3 ounces fine-quality bittersweet chocolate (not unsweetened), chopped
3/4 cup well-chilled heavy cream
2 slices homemade-type whole-wheat bread
3 ounces fine-quality bittersweet chocolate (not unsweetened), chopped
1 stick (1/2 cup) unsalted butter, softened
3/4 cup blanched whole almonds, toasted, cooled completely, and ground fine
1/4 cup unsweetened cocoa powder (Dutch-process)
2/3 cup sugar
4 large eggs, separated
1 tablespoon freshly grated orange zest
6 ounces fine-quality bittersweet chocolate (not unsweetened), chopped
1/3 cup well-chilled heavy cream
1/2 teaspoon brandy

Steps:

  • In a double boiler or metal bowl set over a saucepan of barely simmering water combine chocolate and cream, stirring frequently until melted and smooth. Remove double boiler or bowl from heat and cool mixture. Chill filling 1 hour. Filling may be prepared up to this point 1 day ahead and chilled, covered.

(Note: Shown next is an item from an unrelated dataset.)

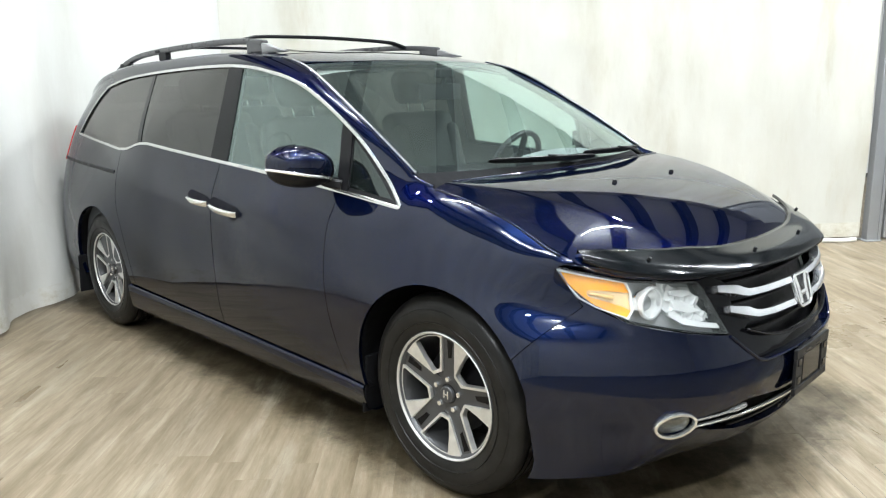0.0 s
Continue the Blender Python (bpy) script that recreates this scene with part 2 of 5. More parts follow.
def plank_material():
    """Worn wood-look boards: grain along each board, a tone of its own, scuffs, damp brown stains across them, and the
    car's shade painted in.
    """
    m = material("worn_wood_boards", (0.2, 0.17, 0.12), 0.5, Specular_IOR_Level=0.24)
    n, l, b = nodes_of(m)
    info = n.new("ShaderNodeObjectInfo")
    at = coords(m)
    turn = n.new("ShaderNodeVectorRotate")
    turn.rotation_type, turn.inputs["Angle"].default_value = "Z_AXIS", radians(-45)
    l.new(at, turn.inputs["Vector"])
    shift = n.new("ShaderNodeVectorMath")
    shift.operation = "MULTIPLY_ADD"
    spread = n.new("ShaderNodeCombineXYZ")
    l.new(info.outputs["Random"], spread.inputs[0])
    l.new(info.outputs["Random"], spread.inputs[2])
    l.new(spread.outputs[0], shift.inputs[0])
    shift.inputs[1].default_value = (7.0, 0.0, 13.0)
    l.new(turn.outputs[0], shift.inputs[2])
    long_at = n.new("ShaderNodeMapping")
    long_at.inputs["Scale"].default_value = (0.5, 4.2, 1.0)
    l.new(shift.outputs[0], long_at.inputs["Vector"])
    grain = noise_tex(m, long_at.outputs[0], 3.4, 9, 0.68)
    fine_at = n.new("ShaderNodeMapping")
    fine_at.inputs["Scale"].default_value = (1.6, 22.0, 1.0)
    l.new(shift.outputs[0], fine_at.inputs["Vector"])
    fine = noise_tex(m, fine_at.outputs[0], 3.0, 5, 0.6)
    big = noise_tex(m, at, 0.75, 7, 0.62)
    smear = n.new("ShaderNodeMapping")
    smear.inputs["Scale"].default_value = (0.5, 2.3, 1.0)
    l.new(turn.outputs[0], smear.inputs["Vector"])
    wet = noise_tex(m, smear.outputs[0], 1.25, 8, 0.66)
    speck = noise_tex(m, at, 26, 5, 0.75)
    c = ramp(m, grain, [(0.32, (0.128, 0.100, 0.061)), (0.45, (0.190, 0.156, 0.106)), (0.57, (0.246, 0.208, 0.149)), (0.70, (0.315, 0.279, 0.214))])
    tone = ramp(m, info.outputs["Random"], [(0.0, (0.96, 0.93, 0.91)), (0.5, (1.025, 0.99, 0.965)), (1.0, (1.065, 1.04, 1.02))])
    c = mix(m, 1.0, c, tone, "MULTIPLY")
    c = mix(m, ramp(m, fine, [(0.38, (0.22,) * 3), (0.56, (0, 0, 0))]), c, (0.13, 0.10, 0.06))
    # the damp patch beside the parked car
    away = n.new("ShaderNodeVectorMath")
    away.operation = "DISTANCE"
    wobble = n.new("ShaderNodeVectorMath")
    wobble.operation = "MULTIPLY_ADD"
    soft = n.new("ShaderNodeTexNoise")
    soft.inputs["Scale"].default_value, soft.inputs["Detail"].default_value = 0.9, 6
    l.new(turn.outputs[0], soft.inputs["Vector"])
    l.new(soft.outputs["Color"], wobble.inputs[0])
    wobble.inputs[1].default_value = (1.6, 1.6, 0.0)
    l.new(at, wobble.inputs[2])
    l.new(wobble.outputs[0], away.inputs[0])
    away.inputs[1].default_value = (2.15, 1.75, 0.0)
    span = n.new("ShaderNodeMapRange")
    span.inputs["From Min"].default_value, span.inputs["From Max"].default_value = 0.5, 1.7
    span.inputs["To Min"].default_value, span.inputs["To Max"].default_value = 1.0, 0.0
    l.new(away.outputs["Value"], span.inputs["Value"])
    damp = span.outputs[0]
    # wet dirt and the car's own shade, painted together round its footprint
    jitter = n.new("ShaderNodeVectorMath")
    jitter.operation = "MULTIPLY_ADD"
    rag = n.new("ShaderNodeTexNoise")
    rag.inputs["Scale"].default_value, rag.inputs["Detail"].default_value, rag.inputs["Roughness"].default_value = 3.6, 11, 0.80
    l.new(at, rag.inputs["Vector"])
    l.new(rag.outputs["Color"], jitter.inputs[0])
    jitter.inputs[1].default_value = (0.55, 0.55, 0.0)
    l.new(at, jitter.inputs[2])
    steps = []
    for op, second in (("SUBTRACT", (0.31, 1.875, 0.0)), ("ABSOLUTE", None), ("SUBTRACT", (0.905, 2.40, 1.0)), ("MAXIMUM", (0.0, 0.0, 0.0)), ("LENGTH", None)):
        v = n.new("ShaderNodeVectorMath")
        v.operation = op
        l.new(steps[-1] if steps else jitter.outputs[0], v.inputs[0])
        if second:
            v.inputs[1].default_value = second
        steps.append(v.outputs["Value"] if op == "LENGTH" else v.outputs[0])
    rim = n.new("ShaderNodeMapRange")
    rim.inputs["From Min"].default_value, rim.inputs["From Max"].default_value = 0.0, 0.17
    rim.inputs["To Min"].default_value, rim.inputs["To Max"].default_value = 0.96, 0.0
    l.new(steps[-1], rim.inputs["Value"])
    c = mix(m, ramp(m, big, [(0.46, (0, 0, 0)), (0.64, (0.16,) * 3)]), c, (0.125, 0.10, 0.062))
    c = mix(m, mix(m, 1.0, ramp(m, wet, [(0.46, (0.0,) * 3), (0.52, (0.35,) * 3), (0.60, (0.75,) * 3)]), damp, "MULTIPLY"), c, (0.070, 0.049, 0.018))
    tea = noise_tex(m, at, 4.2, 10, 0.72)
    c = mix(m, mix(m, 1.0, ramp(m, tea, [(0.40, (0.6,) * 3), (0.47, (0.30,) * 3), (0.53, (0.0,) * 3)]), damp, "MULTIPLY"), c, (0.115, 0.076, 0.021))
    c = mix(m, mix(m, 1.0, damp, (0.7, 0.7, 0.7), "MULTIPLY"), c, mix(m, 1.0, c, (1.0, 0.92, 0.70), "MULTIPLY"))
    c = mix(m, ramp(m, wet, [(0.53, (0, 0, 0)), (0.60, (0.18,) * 3), (0.70, (0.42,) * 3)]), c, (0.105, 0.078, 0.040))
    # the shade and wet dirt under the car, as one dark brown
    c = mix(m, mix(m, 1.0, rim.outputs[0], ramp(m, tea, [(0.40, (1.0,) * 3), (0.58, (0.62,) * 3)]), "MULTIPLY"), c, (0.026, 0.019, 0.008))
    # a brown smear lies across the boards beside the sliding door
    smear_at = n.new("ShaderNodeMapping")
    smear_at.inputs["Location"].default_value, smear_at.inputs["Scale"].default_value = (-2.42 * 1.45, -0.50 * 4.0, 0.0), (1.45, 4.0, 0.0)
    ragged = n.new("ShaderNodeVectorMath")
    ragged.operation = "MULTIPLY_ADD"
    l.new(rag.outputs["Color"], ragged.inputs[0])
    ragged.inputs[1].default_value = (0.5, 0.28, 0.0)
    l.new(turn.outputs[0], ragged.inputs[2])
    centred = n.new("ShaderNodeVectorMath")
    centred.operation, centred.inputs[1].default_value = "SUBTRACT", (0.25, 0.14, 0.0)
    l.new(ragged.outputs[0], centred.inputs[0])
    l.new(centred.outputs[0], smear_at.inputs["Vector"])
    size = n.new("ShaderNodeVectorMath")
    size.operation = "LENGTH"
    l.new(smear_at.outputs[0], size.inputs[0])
    blotch = n.new("ShaderNodeMapRange")
    blotch.inputs["From Min"].default_value, blotch.inputs["From Max"].default_value = 0.65, 1.0
    blotch.inputs["To Min"].default_value, blotch.inputs["To Max"].default_value = 0.88, 0.0
    l.new(size.outputs["Value"], blotch.inputs["Value"])
    c = mix(m, blotch.outputs[0], c, mix(m, 0.78, c, (0.052, 0.037, 0.013), "MIX"))
    # dry pale scuffs along the boards
    pale = noise_tex(m, smear.outputs[0], 2.3, 9, 0.70)
    c = mix(m, ramp(m, pale, [(0.55, (0, 0, 0)), (0.62, (0.22,) * 3), (0.72, (0.42,) * 3)]), c, (0.34, 0.31, 0.245))
    streak_at = n.new("ShaderNodeMapping")
    streak_at.inputs["Scale"].default_value = (0.9, 9.0, 1.0)
    l.new(turn.outputs[0], streak_at.inputs["Vector"])
    streak = noise_tex(m, streak_at.outputs[0], 2.2, 7, 0.72)
    c = mix(m, ramp(m, streak, [(0.34, (0.32,) * 3), (0.46, (0, 0, 0))]), c, (0.115, 0.090, 0.052))
    spots = noise_tex(m, at, 13, 9, 0.78)
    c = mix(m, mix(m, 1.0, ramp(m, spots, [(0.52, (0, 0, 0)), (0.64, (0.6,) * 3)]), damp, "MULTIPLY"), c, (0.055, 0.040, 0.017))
    c = mix(m, ramp(m, speck, [(0.66, (0, 0, 0)), (0.74, (0.55,) * 3)]), c, (0.05, 0.04, 0.028))
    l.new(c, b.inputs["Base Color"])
    # a thin film of water lies on the open floor in front of the curtain
    film = n.new("ShaderNodeVectorMath")
    film.operation = "DISTANCE"
    l.new(at, film.inputs[0])
    film.inputs[1].default_value = (1.95, 0.0, 0.0)
    near = n.new("ShaderNodeMapRange")
    near.inputs["From Min"].default_value, near.inputs["From Max"].default_value = 0.35, 0.95
    near.inputs["To Min"].default_value, near.inputs["To Max"].default_value = 1.0, 0.0
    l.new(film.outputs["Value"], near.inputs["Value"])
    puddle = mix(m, 1.0, near.outputs[0], ramp(m, noise_tex(m, at, 3.4, 7, 0.66), [(0.47, (0, 0, 0)), (0.55, (1.0,) * 3)]), "MULTIPLY")
    rough = ramp(m, wet, [(0.40, (0.52,) * 3), (0.56, (0.44,) * 3), (0.66, (0.26,) * 3)])
    l.new(mix(m, puddle, rough, (0.06, 0.06, 0.06)), b.inputs["Roughness"])
    bump(m, fine, 0.18, 0.002)
    return m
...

  • Preheat oven to 325° F. Line a buttered 8-inch round cake pan with wax paper and butter paper. Dust pan with flour, knocking out excess flour.
  • On a baking sheet bake bread in oven until dry, about 5 minutes, and cool bread. In a food processor grind bread fine.
  • In a double boiler or metal bowl set over a saucepan of barely simmering water melt chocolate and 1/2 stick butter, stirring occasionally until smooth, and remove double boiler or bowl from heat. In a bowl whisk together bread crumbs, ground almonds, and cocoa powder.
  • In a large bowl with an electric mixer beat together remaining 1/2 stick butter and 1/3 cup sugar until light and fluffy. Beat in yolks, 1 at a time, beating well after each addition. Beat in chocolate mixture, zest, and bread crumb mixture until batter is smooth.
  • In another large bowl with cleaned beaters beat whites on low speed until frothy. Increase speed to medium and beat until they just hold soft peaks. Gradually add remaining 1/3 cup sugar and beat on high speed until stiff and glossy. Stir one fourth meringue into batter to lighten and fold in remaining meringue gently but thoroughly. Pour batter into pan, smoothing top, and bake in middle of oven 45 to 50 minutes, or until a tester comes out clean. Cool cake in pan on a rack 5 minutes and invert cake onto rack to cool completely.
  • In cleaned bowl with cleaned beaters beat filling until light and creamy, about 2 minutes.
  • In a double boiler or metal bowl set over a saucepan of barely simmering water combine glaze ingredients, stirring until smooth.
  • Cut cake in half horizontally. On a cake plate spread filling between layers. Spread glaze over cake. Chill cake at least 1 hour and up to 4 before serving.